◆ WRITTEN PROBLEM
In the entries below, the lines from the one with "5. More parts follow." through the one with "return tagged(ob, label, category, group, kind)" are to be copied exactly; both ends count.

◆ PROVIDED MATERIAL

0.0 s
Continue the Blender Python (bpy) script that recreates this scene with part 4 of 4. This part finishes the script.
---
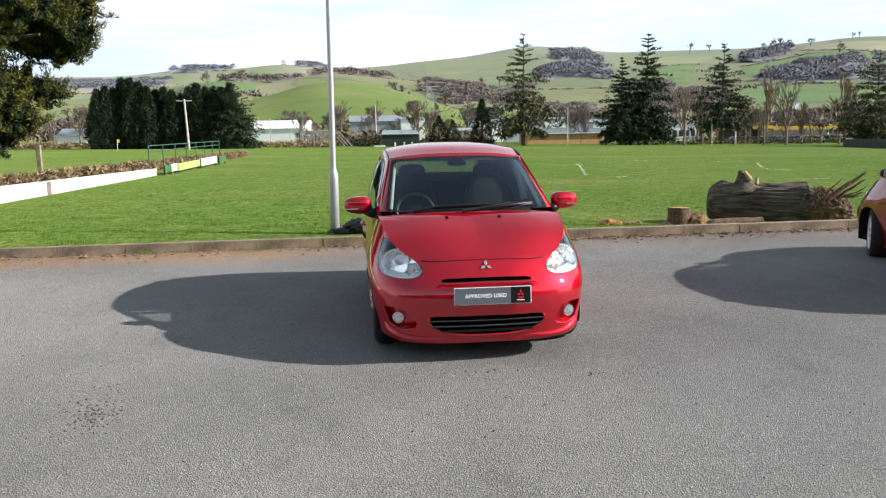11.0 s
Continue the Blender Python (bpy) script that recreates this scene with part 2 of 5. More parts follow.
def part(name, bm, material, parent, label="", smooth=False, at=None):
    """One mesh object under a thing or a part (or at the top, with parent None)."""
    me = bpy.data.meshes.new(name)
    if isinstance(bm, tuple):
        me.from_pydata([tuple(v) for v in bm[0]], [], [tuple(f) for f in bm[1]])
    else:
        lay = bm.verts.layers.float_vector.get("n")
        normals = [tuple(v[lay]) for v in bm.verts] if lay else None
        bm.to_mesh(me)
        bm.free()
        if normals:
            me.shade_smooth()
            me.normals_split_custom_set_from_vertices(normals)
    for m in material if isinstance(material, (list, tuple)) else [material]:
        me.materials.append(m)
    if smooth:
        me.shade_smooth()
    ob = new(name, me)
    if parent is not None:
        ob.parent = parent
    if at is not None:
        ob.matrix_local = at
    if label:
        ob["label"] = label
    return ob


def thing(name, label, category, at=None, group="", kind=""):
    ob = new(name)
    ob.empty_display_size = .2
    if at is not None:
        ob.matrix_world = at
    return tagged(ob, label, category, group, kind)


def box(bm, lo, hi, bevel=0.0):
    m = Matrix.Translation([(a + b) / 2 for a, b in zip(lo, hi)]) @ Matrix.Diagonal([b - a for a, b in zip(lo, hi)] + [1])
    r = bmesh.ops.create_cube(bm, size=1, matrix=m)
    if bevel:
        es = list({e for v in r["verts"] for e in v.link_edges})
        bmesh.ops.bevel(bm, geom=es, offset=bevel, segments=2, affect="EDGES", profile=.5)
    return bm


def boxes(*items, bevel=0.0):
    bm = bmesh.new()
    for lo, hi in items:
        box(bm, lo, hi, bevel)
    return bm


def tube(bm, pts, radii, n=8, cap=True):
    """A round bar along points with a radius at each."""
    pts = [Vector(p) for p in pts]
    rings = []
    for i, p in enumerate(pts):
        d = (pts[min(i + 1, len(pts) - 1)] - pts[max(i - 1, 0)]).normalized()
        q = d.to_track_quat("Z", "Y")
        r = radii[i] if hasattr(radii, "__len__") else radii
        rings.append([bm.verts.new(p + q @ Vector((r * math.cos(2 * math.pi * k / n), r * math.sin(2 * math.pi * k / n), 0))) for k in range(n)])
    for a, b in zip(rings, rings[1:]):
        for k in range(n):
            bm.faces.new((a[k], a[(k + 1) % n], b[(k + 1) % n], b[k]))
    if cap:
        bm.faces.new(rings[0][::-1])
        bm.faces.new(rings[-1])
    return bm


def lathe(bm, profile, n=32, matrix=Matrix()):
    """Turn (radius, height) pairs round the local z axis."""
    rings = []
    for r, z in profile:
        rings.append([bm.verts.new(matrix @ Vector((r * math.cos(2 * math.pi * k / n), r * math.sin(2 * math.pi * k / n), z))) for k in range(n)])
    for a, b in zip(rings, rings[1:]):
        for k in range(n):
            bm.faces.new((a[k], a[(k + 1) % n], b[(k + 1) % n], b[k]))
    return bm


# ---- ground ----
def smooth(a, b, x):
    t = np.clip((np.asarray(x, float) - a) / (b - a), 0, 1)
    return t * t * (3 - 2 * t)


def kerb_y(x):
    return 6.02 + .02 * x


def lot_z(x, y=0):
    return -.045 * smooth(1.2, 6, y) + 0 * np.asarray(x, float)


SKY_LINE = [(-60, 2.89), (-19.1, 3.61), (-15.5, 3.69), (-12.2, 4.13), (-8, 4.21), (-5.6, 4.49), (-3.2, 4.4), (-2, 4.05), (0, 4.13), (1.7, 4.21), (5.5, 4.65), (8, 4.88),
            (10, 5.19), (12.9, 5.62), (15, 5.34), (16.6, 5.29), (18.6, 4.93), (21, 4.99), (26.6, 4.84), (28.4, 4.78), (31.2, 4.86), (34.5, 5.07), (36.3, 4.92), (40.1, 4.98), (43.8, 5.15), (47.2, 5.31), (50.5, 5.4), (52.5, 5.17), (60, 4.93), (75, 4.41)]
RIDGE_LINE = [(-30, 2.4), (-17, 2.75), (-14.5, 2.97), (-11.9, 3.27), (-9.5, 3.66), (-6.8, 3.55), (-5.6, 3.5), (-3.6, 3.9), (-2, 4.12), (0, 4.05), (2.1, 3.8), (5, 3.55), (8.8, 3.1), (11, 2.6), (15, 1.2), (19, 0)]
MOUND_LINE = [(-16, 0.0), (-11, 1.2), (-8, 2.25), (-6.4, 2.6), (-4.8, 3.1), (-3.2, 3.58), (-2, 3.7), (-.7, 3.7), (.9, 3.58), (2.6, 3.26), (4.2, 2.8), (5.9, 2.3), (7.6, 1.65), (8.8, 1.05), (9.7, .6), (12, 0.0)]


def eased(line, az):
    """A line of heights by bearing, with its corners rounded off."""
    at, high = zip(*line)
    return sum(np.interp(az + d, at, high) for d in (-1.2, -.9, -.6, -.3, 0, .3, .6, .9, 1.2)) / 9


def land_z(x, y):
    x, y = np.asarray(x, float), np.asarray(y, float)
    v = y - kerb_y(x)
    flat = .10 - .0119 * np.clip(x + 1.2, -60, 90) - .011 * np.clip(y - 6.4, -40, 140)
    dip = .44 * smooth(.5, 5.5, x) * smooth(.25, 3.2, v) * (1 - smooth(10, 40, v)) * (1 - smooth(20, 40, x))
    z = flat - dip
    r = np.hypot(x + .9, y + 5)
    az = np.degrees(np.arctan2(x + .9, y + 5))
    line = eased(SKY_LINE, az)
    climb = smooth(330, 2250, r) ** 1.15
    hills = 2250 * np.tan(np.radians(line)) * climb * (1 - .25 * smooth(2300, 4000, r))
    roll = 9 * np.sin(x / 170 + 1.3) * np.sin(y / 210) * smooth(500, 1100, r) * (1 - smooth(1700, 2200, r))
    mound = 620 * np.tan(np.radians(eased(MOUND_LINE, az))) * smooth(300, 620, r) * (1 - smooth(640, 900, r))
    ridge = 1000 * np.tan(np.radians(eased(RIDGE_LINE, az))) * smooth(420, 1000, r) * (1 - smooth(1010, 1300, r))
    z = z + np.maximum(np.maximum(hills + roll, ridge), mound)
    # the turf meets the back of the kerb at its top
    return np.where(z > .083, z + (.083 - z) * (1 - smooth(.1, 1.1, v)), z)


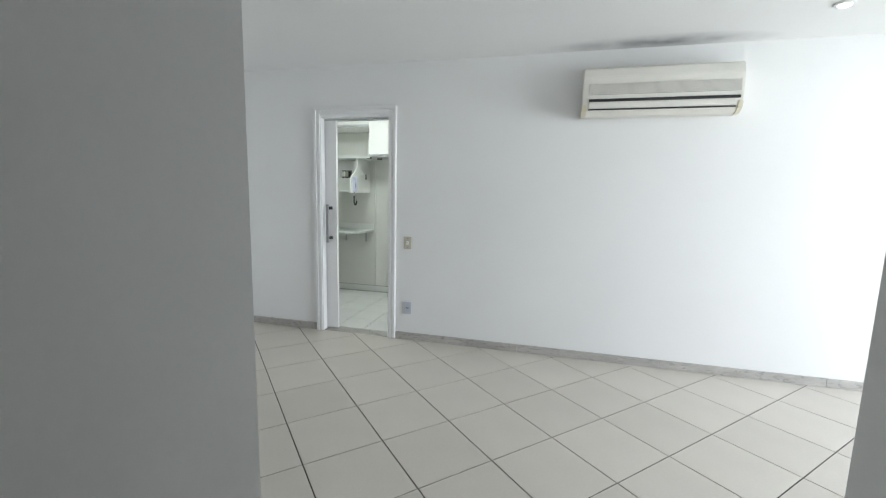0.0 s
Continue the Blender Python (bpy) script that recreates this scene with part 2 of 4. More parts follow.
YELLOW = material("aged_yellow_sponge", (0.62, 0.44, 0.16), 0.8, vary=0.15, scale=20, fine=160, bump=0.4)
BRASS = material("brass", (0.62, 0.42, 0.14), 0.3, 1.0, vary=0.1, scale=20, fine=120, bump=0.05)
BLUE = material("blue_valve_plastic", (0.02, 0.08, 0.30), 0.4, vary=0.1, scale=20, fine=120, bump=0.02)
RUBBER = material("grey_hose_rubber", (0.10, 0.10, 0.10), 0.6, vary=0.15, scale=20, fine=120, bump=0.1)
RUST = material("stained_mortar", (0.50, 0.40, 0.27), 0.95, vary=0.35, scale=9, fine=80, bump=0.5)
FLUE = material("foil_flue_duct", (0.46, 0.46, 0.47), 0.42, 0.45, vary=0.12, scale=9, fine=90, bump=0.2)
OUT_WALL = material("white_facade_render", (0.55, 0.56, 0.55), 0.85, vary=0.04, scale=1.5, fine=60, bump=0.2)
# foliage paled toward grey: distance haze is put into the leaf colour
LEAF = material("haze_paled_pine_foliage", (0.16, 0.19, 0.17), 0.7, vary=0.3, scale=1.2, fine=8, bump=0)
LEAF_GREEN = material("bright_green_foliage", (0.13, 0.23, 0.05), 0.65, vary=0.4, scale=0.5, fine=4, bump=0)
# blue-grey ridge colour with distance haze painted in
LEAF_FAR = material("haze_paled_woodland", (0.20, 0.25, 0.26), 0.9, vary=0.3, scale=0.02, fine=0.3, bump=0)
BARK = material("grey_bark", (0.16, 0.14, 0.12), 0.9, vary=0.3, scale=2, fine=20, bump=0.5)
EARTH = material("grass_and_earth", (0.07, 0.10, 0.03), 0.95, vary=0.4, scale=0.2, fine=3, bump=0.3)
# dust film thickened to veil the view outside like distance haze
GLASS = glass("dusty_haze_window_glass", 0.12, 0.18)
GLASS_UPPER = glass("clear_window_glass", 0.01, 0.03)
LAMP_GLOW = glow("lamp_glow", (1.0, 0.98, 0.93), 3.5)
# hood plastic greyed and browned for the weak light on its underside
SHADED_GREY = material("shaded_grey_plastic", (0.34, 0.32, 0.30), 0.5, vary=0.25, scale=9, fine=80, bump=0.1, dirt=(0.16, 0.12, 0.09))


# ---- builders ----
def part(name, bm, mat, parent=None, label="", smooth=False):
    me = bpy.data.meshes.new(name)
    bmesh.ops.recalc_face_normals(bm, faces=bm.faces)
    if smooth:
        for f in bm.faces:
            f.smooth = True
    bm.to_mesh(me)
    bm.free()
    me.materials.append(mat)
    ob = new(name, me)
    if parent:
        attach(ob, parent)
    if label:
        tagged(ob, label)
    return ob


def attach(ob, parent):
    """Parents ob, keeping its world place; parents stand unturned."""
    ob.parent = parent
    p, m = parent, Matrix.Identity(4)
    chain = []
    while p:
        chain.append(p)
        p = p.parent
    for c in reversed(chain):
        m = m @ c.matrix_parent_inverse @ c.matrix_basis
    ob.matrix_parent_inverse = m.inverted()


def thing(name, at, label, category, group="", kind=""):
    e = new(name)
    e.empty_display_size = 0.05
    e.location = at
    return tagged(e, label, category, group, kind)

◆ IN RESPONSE
Continue the Blender Python (bpy) script that recreates this scene with part 2 of 5. More parts follow.
def part(name, bm, material, parent, label="", smooth=False, at=None):
    """One mesh object under a thing or a part (or at the top, with parent None)."""
    me = bpy.data.meshes.new(name)
    if isinstance(bm, tuple):
        me.from_pydata([tuple(v) for v in bm[0]], [], [tuple(f) for f in bm[1]])
    else:
        lay = bm.verts.layers.float_vector.get("n")
        normals = [tuple(v[lay]) for v in bm.verts] if lay else None
        bm.to_mesh(me)
        bm.free()
        if normals:
            me.shade_smooth()
            me.normals_split_custom_set_from_vertices(normals)
    for m in material if isinstance(material, (list, tuple)) else [material]:
        me.materials.append(m)
    if smooth:
        me.shade_smooth()
    ob = new(name, me)
    if parent is not None:
        ob.parent = parent
    if at is not None:
        ob.matrix_local = at
    if label:
        ob["label"] = label
    return ob


def thing(name, label, category, at=None, group="", kind=""):
    ob = new(name)
    ob.empty_display_size = .2
    if at is not None:
        ob.matrix_world = at
    return tagged(ob, label, category, group, kind)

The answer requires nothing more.